Ma toute première enfance ne fut pas toujours une partie de plaisir. Ni pour moi, ni pour ma famille. Je me souviens de cette période difficile où tout arrivait de travers au point que l’on s’habituait au malheur comme d’une fatalité inéluctable.
Je reste persuadé qu’un tel vécu vous forge pour le reste de l’existence, soit une résistance à toute épreuve, soit une fragilité quasi paranoïaque. Je pense m’en être plutôt bien sorti ne succombant ni à l’une, ni l’autre de mes suppositions. Je crois avoir traversé une vie de plaisir et de sérénité car il me semble ne pouvoir retenir que le positif me débarrassant de toute rétention négative. Disons que je ne donne pas d’intention aux faits, ça me permet de ne pas me sentir visé par les incidents de la vie.
Je devais avoir cinq ans lorsque ma petite sœur décéda d’une cholérine, c’est ainsi qu’on nommait la déshydratation à l’époque. Puis ce fut le décès accidentel de mon petit frère l’année suivante. Nous descendions les marches du couloir, je le tenais par la main lorsque qu’il heurta violemment la rampe en faisant un geste brusque. Un coup à la tempe qui lui fut fatal. Ma mère était juste derrière nous, imaginez toutes les supputations si nous avions été seuls. La famille commençait à s’habituer au malheur lorsqu’une méningite faillit m’emporter aussi. J’étais un miraculé pour toute la famille qui ne redoutait même plus des séquelles éventuelles. Apparemment, j’ai échappé aux plus sévères… seule, une surdité unilatérale due à la médication me laissa le souvenir de cette période.

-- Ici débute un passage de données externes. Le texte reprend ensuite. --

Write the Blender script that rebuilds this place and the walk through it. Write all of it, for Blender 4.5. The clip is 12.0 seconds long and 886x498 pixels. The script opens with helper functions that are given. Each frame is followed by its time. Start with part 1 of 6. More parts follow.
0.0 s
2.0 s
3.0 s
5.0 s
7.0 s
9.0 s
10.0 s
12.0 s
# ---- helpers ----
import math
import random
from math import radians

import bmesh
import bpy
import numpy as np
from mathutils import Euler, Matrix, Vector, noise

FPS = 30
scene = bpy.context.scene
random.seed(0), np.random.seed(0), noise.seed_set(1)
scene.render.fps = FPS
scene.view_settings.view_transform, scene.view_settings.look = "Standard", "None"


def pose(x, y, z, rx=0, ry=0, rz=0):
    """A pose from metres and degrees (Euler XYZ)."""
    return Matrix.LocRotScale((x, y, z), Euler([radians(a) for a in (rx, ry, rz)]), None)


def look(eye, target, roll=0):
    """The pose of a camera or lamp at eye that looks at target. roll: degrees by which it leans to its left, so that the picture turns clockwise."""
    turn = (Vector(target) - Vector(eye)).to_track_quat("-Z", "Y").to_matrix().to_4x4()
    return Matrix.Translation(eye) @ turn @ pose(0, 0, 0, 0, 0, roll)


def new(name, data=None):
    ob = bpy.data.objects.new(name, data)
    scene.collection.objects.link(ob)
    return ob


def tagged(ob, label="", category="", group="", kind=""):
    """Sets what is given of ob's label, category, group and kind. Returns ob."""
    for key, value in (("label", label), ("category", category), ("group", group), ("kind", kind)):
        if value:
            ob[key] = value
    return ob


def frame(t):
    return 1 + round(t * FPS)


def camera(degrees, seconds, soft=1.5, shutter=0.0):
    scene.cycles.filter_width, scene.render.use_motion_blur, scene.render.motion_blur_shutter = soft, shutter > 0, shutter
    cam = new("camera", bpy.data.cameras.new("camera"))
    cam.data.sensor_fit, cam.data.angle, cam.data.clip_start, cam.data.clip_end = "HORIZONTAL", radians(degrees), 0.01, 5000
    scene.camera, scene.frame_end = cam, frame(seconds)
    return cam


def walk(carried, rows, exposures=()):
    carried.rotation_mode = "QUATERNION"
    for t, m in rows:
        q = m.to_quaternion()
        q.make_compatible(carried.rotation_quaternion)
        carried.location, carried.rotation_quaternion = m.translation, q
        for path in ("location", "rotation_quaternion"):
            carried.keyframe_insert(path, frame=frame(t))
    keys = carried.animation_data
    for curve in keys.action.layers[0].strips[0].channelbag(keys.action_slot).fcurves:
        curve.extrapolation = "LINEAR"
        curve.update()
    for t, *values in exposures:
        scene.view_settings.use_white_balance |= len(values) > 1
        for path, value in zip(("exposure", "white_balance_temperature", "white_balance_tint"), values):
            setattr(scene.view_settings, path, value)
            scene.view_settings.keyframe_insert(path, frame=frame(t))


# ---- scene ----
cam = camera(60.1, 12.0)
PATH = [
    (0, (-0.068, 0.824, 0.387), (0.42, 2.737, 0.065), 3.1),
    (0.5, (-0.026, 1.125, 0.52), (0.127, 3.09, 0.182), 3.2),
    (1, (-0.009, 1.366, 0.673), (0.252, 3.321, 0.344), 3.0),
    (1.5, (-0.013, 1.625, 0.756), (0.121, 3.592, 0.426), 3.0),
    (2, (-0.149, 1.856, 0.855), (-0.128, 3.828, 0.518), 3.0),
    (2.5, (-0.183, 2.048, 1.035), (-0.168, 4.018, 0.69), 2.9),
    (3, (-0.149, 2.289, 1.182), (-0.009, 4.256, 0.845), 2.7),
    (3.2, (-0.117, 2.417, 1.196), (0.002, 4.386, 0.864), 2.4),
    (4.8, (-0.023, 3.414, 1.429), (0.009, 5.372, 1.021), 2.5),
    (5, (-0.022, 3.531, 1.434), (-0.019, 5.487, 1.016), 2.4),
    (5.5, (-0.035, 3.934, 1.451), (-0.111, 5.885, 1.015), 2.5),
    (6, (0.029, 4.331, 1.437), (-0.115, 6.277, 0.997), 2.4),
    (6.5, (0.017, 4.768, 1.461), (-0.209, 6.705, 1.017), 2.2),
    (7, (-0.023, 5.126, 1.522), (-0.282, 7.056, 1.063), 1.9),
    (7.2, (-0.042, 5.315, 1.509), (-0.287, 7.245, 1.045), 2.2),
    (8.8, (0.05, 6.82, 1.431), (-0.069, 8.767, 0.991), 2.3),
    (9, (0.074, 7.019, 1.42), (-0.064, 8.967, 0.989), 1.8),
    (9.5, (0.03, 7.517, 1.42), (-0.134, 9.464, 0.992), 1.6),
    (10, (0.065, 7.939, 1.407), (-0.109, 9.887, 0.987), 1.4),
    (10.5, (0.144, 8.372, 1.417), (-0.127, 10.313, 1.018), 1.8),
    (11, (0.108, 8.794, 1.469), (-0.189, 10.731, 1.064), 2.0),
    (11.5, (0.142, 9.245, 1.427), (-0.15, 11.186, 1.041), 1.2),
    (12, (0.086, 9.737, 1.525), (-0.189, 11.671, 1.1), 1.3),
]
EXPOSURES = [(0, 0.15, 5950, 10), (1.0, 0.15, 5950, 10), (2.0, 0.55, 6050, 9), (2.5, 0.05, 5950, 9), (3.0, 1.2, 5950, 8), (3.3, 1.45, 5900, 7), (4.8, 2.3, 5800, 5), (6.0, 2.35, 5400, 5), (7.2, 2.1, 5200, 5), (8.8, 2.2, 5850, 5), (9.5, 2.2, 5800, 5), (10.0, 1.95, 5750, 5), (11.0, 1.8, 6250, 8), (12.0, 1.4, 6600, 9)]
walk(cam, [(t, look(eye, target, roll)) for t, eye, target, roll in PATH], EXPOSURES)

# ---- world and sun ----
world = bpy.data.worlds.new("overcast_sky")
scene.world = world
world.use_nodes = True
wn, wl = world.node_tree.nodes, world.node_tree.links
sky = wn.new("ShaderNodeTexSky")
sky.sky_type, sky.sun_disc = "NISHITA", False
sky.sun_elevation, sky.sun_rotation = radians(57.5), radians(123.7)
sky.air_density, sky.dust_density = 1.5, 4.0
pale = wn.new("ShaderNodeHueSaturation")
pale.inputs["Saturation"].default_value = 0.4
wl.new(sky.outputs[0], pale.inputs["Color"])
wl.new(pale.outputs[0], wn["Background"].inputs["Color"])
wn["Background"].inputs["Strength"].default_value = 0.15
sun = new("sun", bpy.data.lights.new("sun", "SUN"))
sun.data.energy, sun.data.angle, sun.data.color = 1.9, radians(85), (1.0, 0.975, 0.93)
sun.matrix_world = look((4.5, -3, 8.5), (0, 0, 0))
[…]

Je venais juste de me tirer de ce mauvais pas, encore en convalescence, que je fus renversé par une voiture puis traîné sur une trentaine de mètres avant que des gens n’interviennent pour bloquer puis soulever le véhicule. Le chauffeur s’était affolé et ne parvenait plus à réagir, j’étais accroché sous la voiture… heureusement, elle n’allait pas trop vite. Je me suis inquiété pour mon pantalon tout neuf qui venait d’être déchiré, oubliant mon scalp et une partie de la peau du bras arrachée laissant le muscle à vif.
Je me suis amusé par la suite, après un deuxième accident, à attendre le troisième pour ne pas faire mentir le dicton « jamais deux sans trois »… Il arriva à point pour rompre le signe indien. Je crois même l’avoir provoqué dans cette intention.

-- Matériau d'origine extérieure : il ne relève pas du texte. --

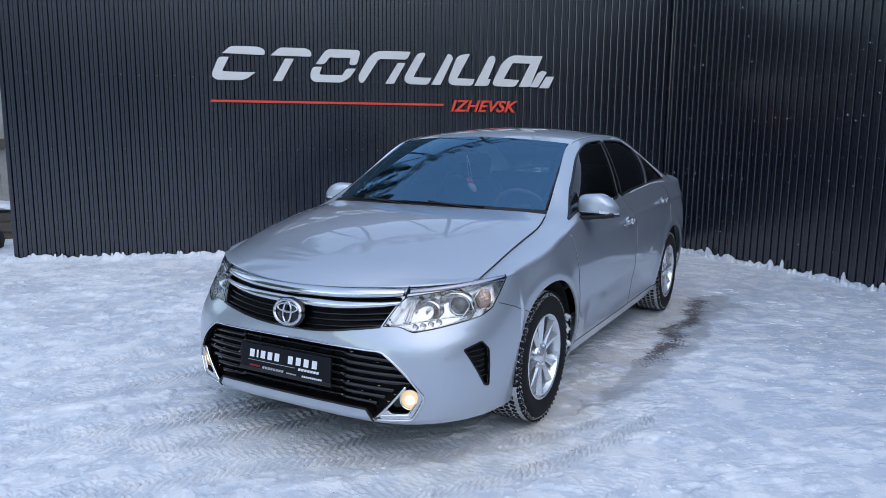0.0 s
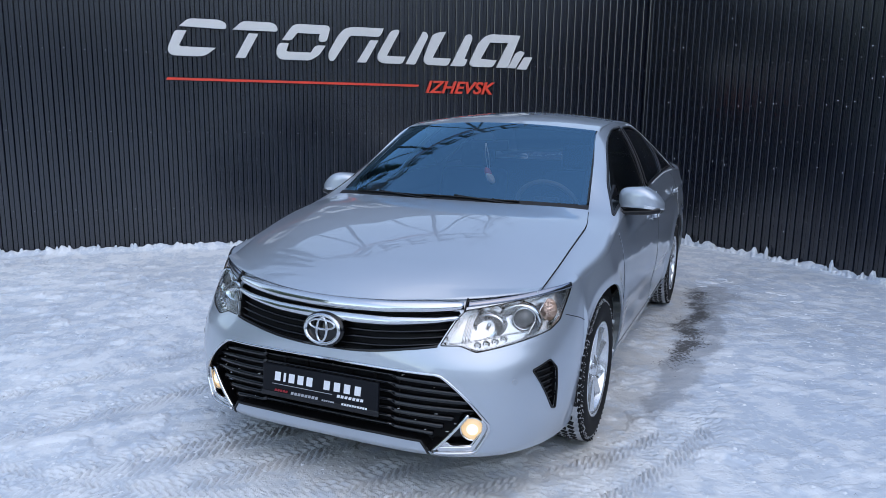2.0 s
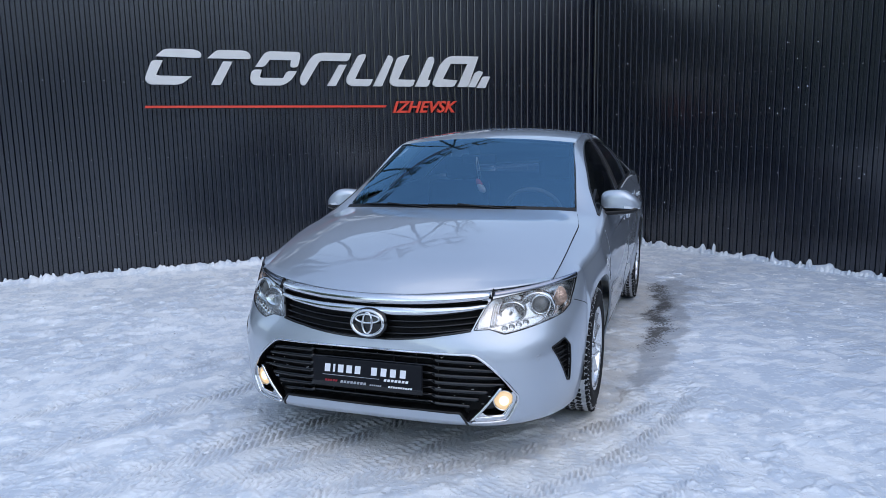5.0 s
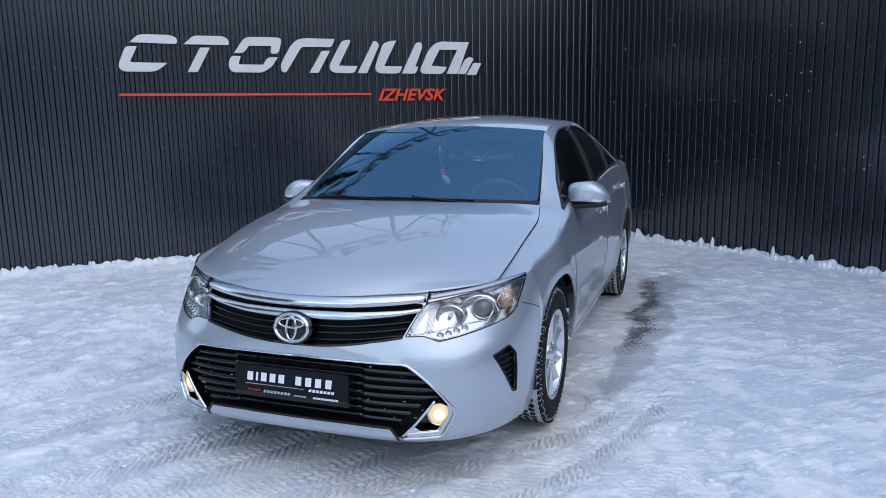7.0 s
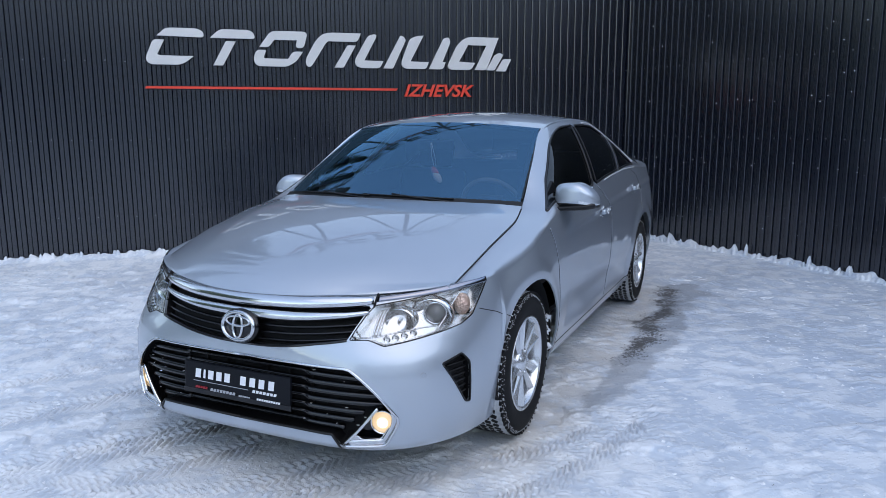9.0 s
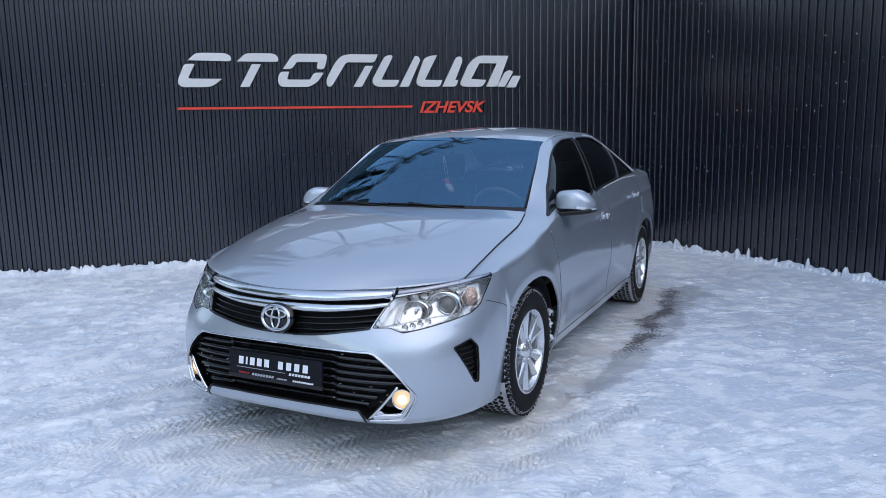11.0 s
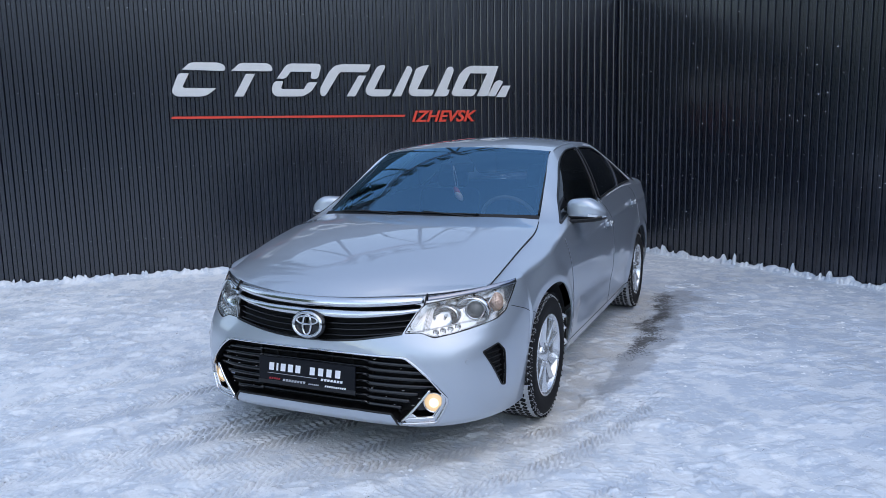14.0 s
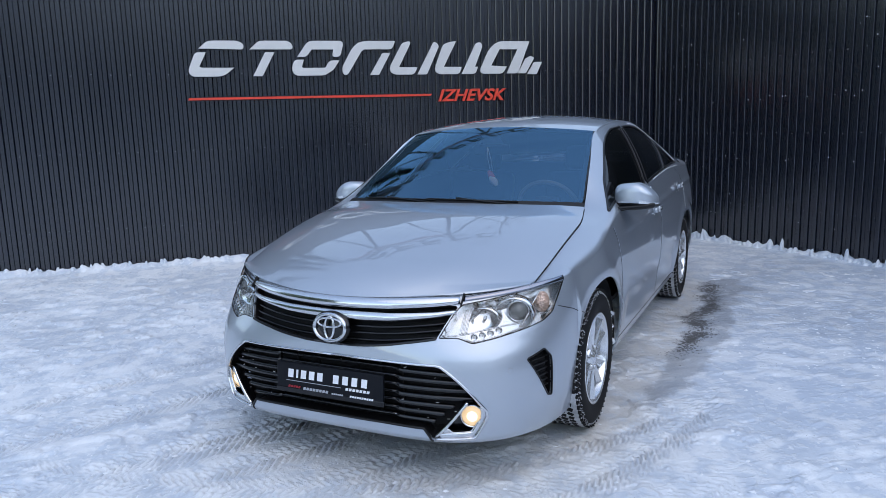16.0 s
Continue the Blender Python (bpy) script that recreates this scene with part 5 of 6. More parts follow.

En revivant mon premier accident, je me souviens d’un camion de marque Saurer en stationnement devant un bar. Le moteur était en marche, c’était courant à l’époque, les chauffeurs quittaient l’habitacle en laissant ronronner leur véhicule… Le bruit ajouté à ma surdité récente et la précipitation a favorisé ma rencontre douloureuse avec une Rosalie Citroën. Ce qui me fit dire, bien plus tard : « Celle qui a failli m’ôter la vie s’appelait comme celle qui me l’a donnée ».
Je ne crois pas aux signes, je m’en amuse. Imaginez que ce fut le Saurer, c’eut été difficile de trouver un rapport. Ceux qui voient des relations partout s’en sortiront par un : « oui, mais c’était une Rosalie et rien d’autre ». Voyez, j’ai monté cette affaire de toute pièce et ne parviens plus à m’en dépatouiller. J’irai même plus loin, s’il s’était agi d’une DS de la même marque, déjà en vente à l’époque, peut-être la rencontre m’eut été fatale car je porte exactement les mêmes initiales.
Quand on a l’imagination fertile, la dérision pousse comme du chiendent.
Lorsque j’irai retrouver une partie de ma famille de l’autre côté du rideau, mais qu’ils patientent encore un peu, ils me diront si j’ai été fauché ou non une quatrième fois.
La réponse sera probablement oui, car la faucheuse ne sait faire que ça !
C’était le début d’une période plus souriante.